In ogni caso, la predisposizione del contenitore è molto importante. Sul fondo andrà adagiato un letto di ghiaia e cocci, ma anche di palline d’argilla espansa, per favorire il deflusso dell’acqua: per quanto la carambola gradisca i terreni umidi, questi non dovranno risultare eccessivamente bagnati. Si riempie quindi il tutto con del terreno possibilmente limoso, nonché arricchito di fertilizzanti organici, quali il compost.

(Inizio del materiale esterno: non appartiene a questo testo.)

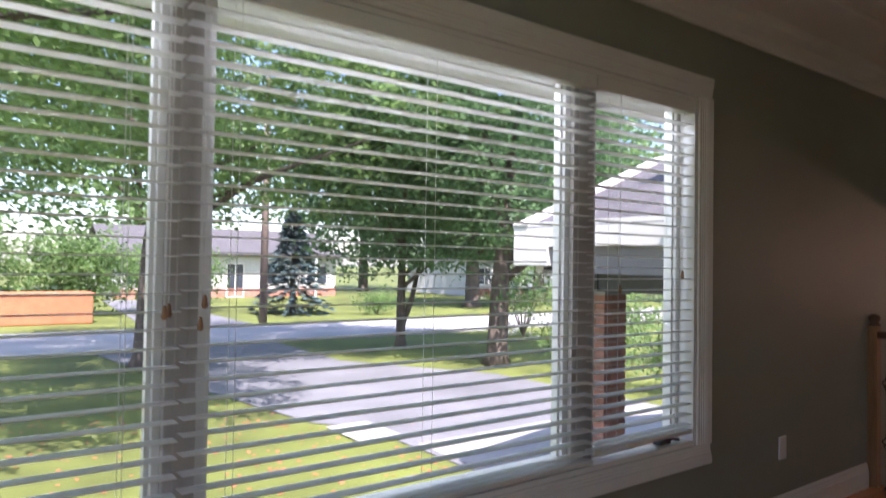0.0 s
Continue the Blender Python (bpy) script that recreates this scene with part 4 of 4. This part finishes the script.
pd = tagged(new("patio_door"), "white glazed patio door with leaded panes, closed", "door")
for y0, y1 in ((2.96, 3.97), (3.99, 5.00)):
    bm = bmesh.new()
    for b in ((y0, y0 + 0.12, LOW + 0.03, LOW + 2.03), (y1 - 0.12, y1, LOW + 0.03, LOW + 2.03), (y0 + 0.12, y1 - 0.12, LOW + 0.03, LOW + 0.25), (y0 + 0.12, y1 - 0.12, LOW + 1.88, LOW + 2.03)):
        box(bm, 4.30, 4.345, *b)
    leaf = part("door_leaf", bm, M["trim"], pd)
    bm = bmesh.new()
    box(bm, 4.32, 4.325, y0 + 0.12, y1 - 0.12, LOW + 0.25, LOW + 1.88)
    part("pane", bm, M["glass"], leaf).visible_shadow = False
    bm = bmesh.new()
    for z in (0.5, 0.85, 1.2, 1.55):
        box(bm, 4.315, 4.330, y0 + 0.12, y1 - 0.12, LOW + z - 0.005, LOW + z + 0.005)
    for yy in (y0 + 0.25, y1 - 0.25):
        box(bm, 4.316, 4.329, yy - 0.005, yy + 0.005, LOW + 0.25, LOW + 1.88)
    part("lead_lines", bm, M["bronze"], leaf)
bm = bmesh.new()
for b in ((2.93, 2.96), (5.00, 5.03)):
    box(bm, 4.285, 4.375, b[0], b[1], LOW, LOW + 2.05)
box(bm, 4.285, 4.375, 2.96, 5.00, LOW, LOW + 0.03)
box(bm, 4.285, 4.375, 2.96, 5.00, LOW + 2.03, LOW + 2.05)
part("frame", bm, M["trim"], pd)
rod = thing("curtain_rod", (4.20, 0, 1.38), "black curtain rod above the patio door", "curtain rod")
bm = bmesh.new()
tube(bm, [(0, 2.5, 0), (0, 5.35, 0)], 0.011, 8)
part("rod", bm, M["black"], rod)
for y in (2.5, 5.35):
    bm = bmesh.new()
    lathe(bm, [(0.006, -0.03), (0.024, -0.02), (0.024, 0.02), (0.006, 0.03)], (0, y, 0), 12, "y")
    part("finial", bm, M["black"], rod)
for y in (2.8, 5.2):
    bm = bmesh.new()
    tube(bm, [(0, y, -0.012), (0.04, y, -0.015), (0.08, y, -0.02)], 0.007, 6)
    part("bracket", bm, M["black"], rod)


# ---- outdoors ----
GZ = -0.95
bm = bmesh.new()
box(bm, -400, 300, -350, 350, GZ - 0.5, GZ)
solid("ground", bm, M["grass"], "sunlit lawn with fallen leaves", kind="structure")
structure("road", [(-25.2, -19.6, -200, 200, GZ + 0.004, GZ + 0.012)], M["concrete"])
bm = bmesh.new()
for pts in (((-19.6, -1.2), (-14.6, -0.68), (-10.4, -0.05), (-9.7, 0.42), (-7.6, 0.42), (-6.4, 0.45), (-6.4, 5.2), (-12.2, 5.0), (-15.5, 3.2), (-19.6, 3.4)), ((-42, 3.2), (-42, 5.4), (-25.2, 5.0), (-25.2, 1.4))):
    vs = [bm.verts.new((x, y, GZ + 0.012)) for x, y in pts]
    f = bm.faces.new(vs)
    r = bmesh.ops.extrude_face_region(bm, geom=[f])
    for v in r["geom"]:
        if isinstance(v, bmesh.types.BMVert):
            v.co.z = GZ + 0.02
solid("driveway", bm, M["asphalt"], kind="structure")
structure("path", [(-8.6, -7.4, 0.5, 5.0, GZ + 0.021, GZ + 0.03), (-10.0, -9.0, -0.02, 0.6, GZ + 0.022, GZ + 0.03)], M["concrete"])
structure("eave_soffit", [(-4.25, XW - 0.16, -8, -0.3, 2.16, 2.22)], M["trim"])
structure("eave_roof", [(-4.35, XW - 0.17, -8, -0.3, 2.224, 2.56)], M["shingle"])

rnd = random.Random(4)


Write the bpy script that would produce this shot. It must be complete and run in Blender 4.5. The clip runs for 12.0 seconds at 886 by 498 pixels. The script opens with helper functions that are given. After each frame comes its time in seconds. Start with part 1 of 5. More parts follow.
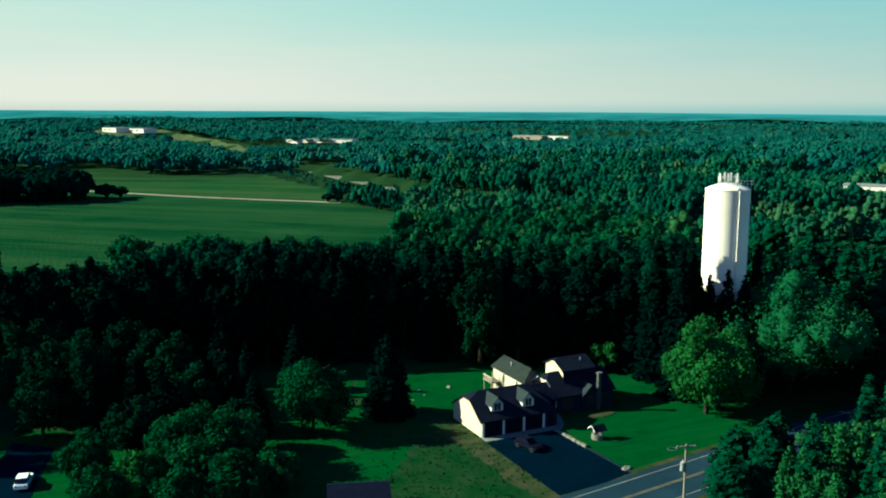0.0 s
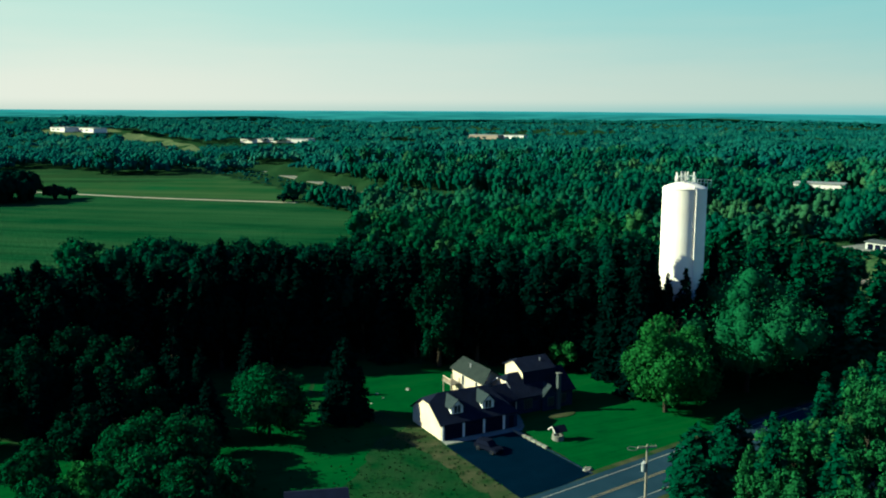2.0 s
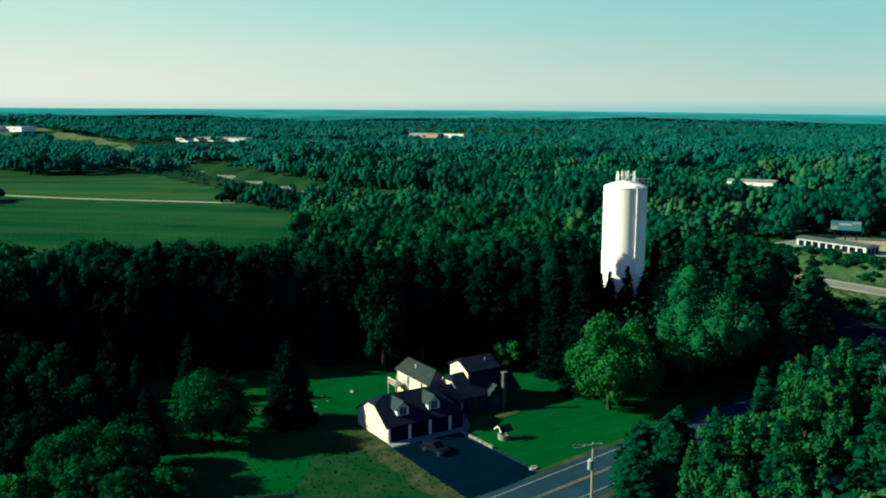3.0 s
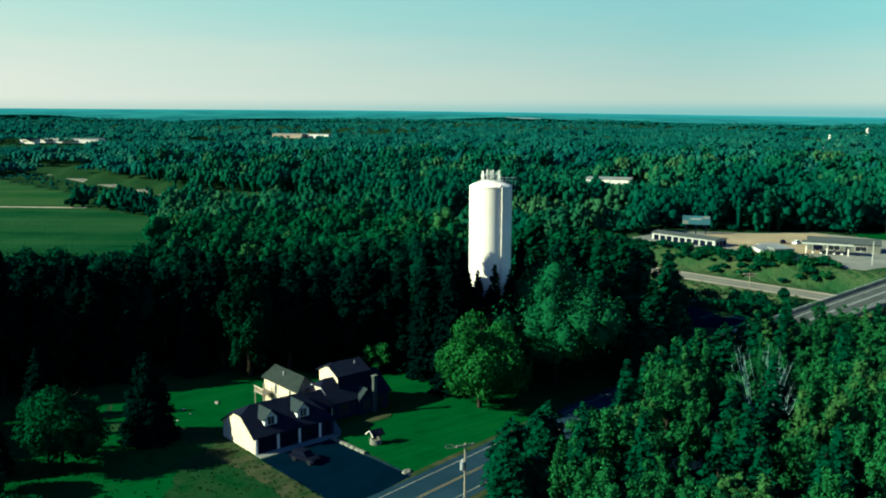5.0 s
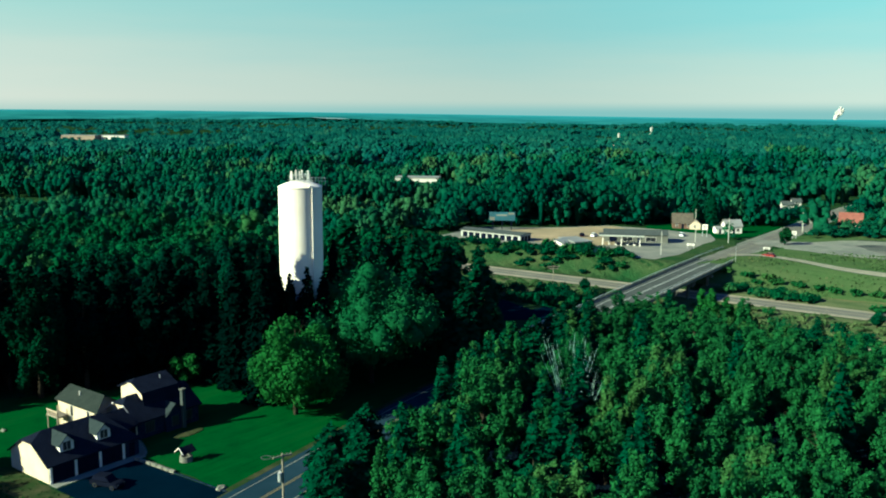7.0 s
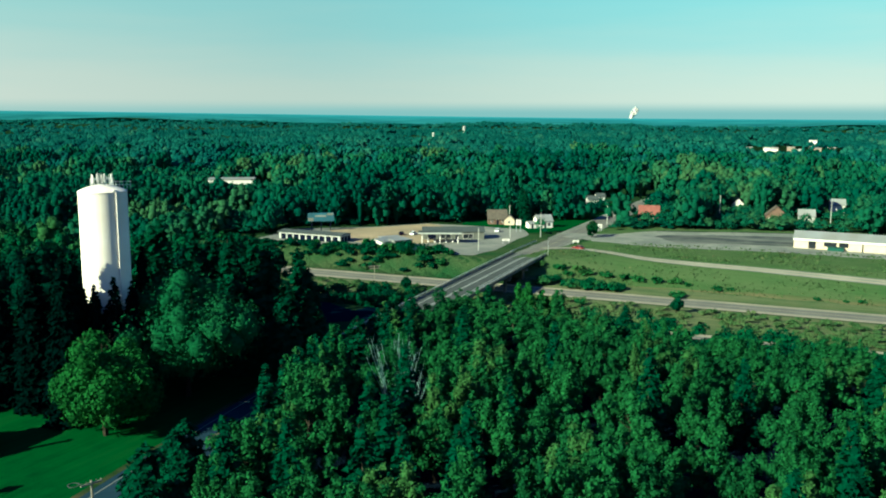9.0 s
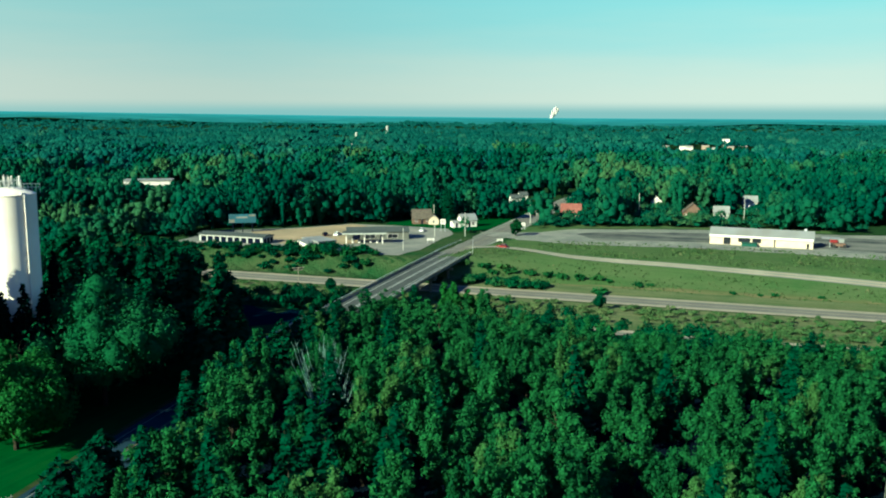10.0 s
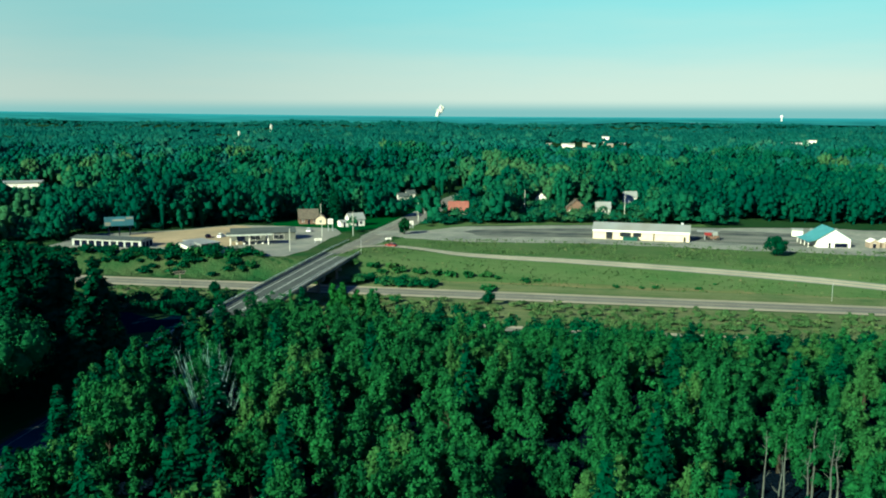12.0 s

La moltiplicazione della pianta avviene principalmente per seme, ma non sono rare altre pratiche come la talea. La semina si svolge alla fine della primavera, con temperature superiori ai venti gradi, adagiando i semi in un terriccio limoso e ricco di sostanze nutritive, a circa un paio di centimetri di profondità. Servirà pazienza, tuttavia, prima di poter trasferire le piantine in dimora definitiva: per raggiungere i 20-30 centimetri d’altezza, infatti, sono necessari molti mesi, tanto che il trapianto avviene generalmente l’anno successivo all’apparizione dei germogli. La talea si realizza nella stessa stagione, ma si tratta di una pratica a cui raramente si ricorre, poiché i rametti recuperati per l’operazione faticano a ramificare. Sia in dimora provvisoria che definitiva, infine, le piante dovranno essere frequentemente annaffiate, inoltre sarà necessario provvedere a una concimazione organica almeno quattro volte l’anno, al cambio con le stagioni.
Tra le opere di manutenzione ciclica, oltre alla già citata fertilizzazione, la potatura quando l’arbusto diventa troppo vistoso, l’eliminazione di erbacce e altre piante infestanti, nonché il controllo di insetti e parassiti.